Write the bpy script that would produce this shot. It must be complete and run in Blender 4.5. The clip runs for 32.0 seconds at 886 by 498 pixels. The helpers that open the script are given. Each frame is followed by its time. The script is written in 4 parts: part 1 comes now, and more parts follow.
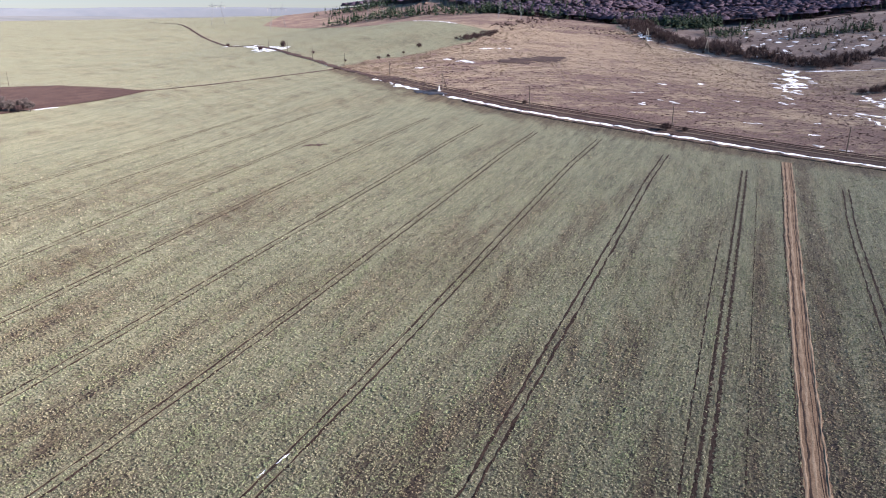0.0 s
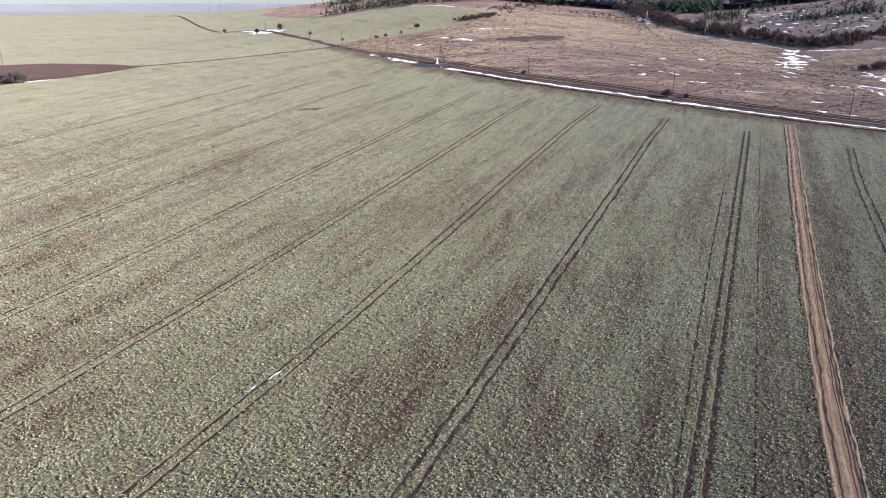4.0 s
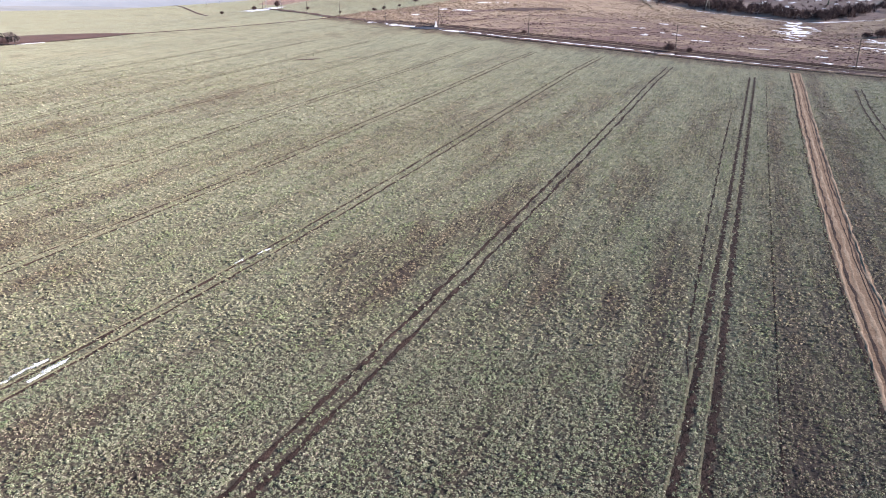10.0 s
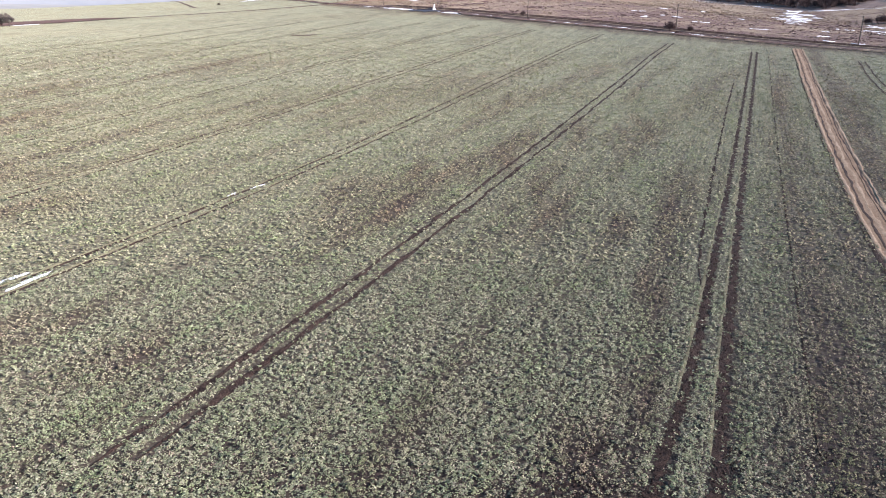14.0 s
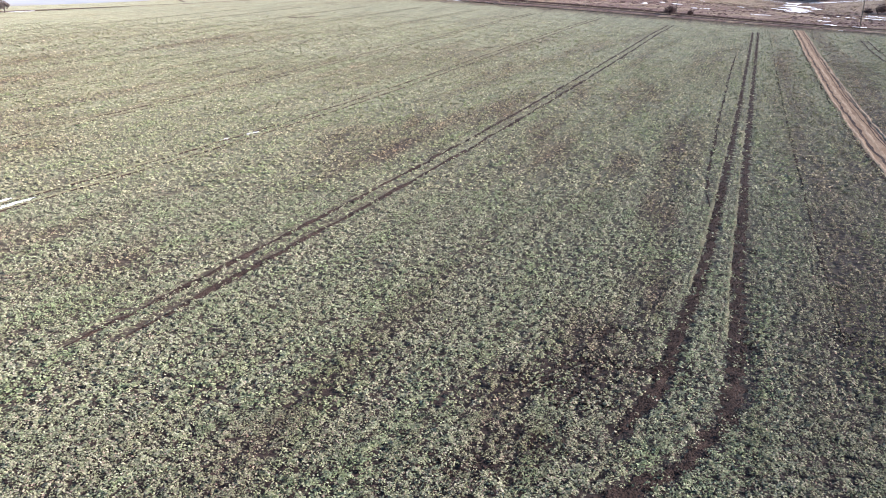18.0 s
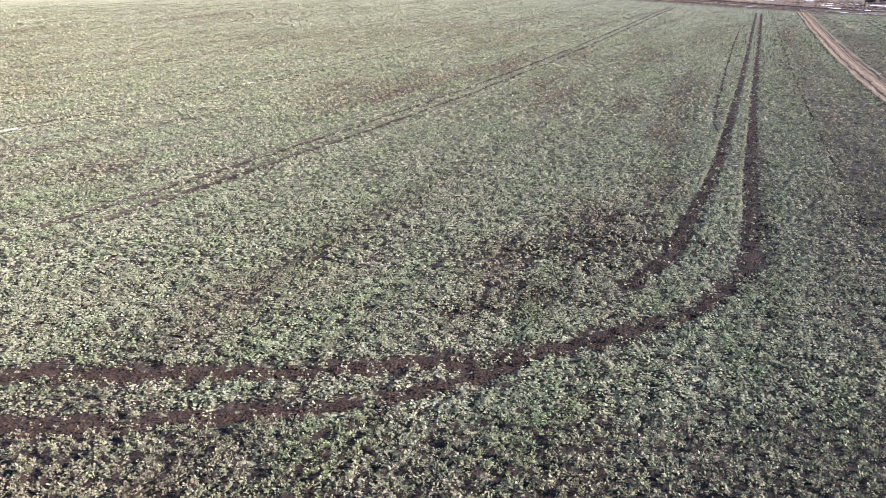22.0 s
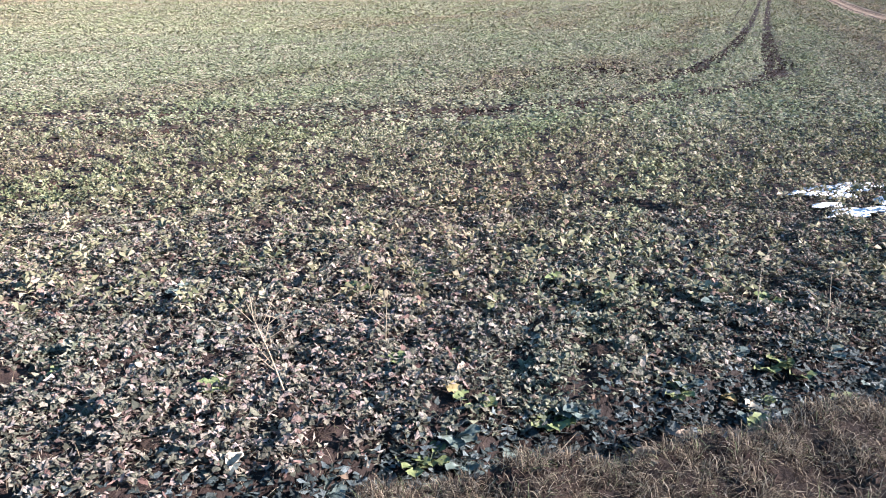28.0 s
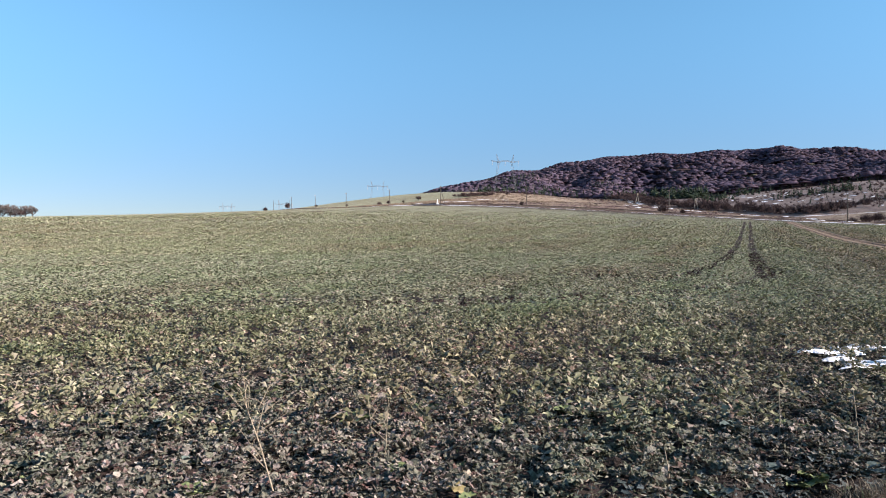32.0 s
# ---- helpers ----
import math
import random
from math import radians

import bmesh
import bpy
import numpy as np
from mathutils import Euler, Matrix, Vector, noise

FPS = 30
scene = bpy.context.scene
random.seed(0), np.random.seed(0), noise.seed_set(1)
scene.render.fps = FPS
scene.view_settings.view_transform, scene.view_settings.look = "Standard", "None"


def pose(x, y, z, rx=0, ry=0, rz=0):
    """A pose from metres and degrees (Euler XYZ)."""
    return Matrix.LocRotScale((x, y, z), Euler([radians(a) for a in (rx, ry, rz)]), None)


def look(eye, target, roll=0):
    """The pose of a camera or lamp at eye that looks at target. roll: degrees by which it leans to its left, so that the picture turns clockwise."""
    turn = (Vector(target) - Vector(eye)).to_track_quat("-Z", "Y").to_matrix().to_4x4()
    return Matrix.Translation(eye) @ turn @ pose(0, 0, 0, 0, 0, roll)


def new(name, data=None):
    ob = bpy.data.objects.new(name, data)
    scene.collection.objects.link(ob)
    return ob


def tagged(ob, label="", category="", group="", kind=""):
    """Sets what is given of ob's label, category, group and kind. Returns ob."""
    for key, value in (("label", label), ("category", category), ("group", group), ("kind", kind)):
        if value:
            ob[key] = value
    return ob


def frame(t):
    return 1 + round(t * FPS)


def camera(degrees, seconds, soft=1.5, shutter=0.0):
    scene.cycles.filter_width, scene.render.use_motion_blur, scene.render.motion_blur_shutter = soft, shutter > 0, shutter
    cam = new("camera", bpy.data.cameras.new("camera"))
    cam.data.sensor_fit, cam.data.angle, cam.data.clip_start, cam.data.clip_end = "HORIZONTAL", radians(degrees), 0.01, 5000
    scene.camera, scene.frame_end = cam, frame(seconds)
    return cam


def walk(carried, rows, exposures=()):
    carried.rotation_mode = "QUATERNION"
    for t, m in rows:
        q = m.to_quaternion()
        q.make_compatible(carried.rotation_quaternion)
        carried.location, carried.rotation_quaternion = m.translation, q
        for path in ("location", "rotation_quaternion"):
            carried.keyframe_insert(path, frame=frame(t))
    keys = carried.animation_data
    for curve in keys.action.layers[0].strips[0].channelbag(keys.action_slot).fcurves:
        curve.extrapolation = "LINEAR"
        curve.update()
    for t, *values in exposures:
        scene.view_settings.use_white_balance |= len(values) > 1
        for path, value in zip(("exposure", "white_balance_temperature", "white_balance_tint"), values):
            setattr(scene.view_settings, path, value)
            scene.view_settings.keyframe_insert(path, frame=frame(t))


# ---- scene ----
= = =
**REQUIRED WORK**
Search the data above for the string "from" and return every line that has it.

**FULL SOLUTION**
from math import radians
from mathutils import Euler, Matrix, Vector, noise
    """A pose from metres and degrees (Euler XYZ)."""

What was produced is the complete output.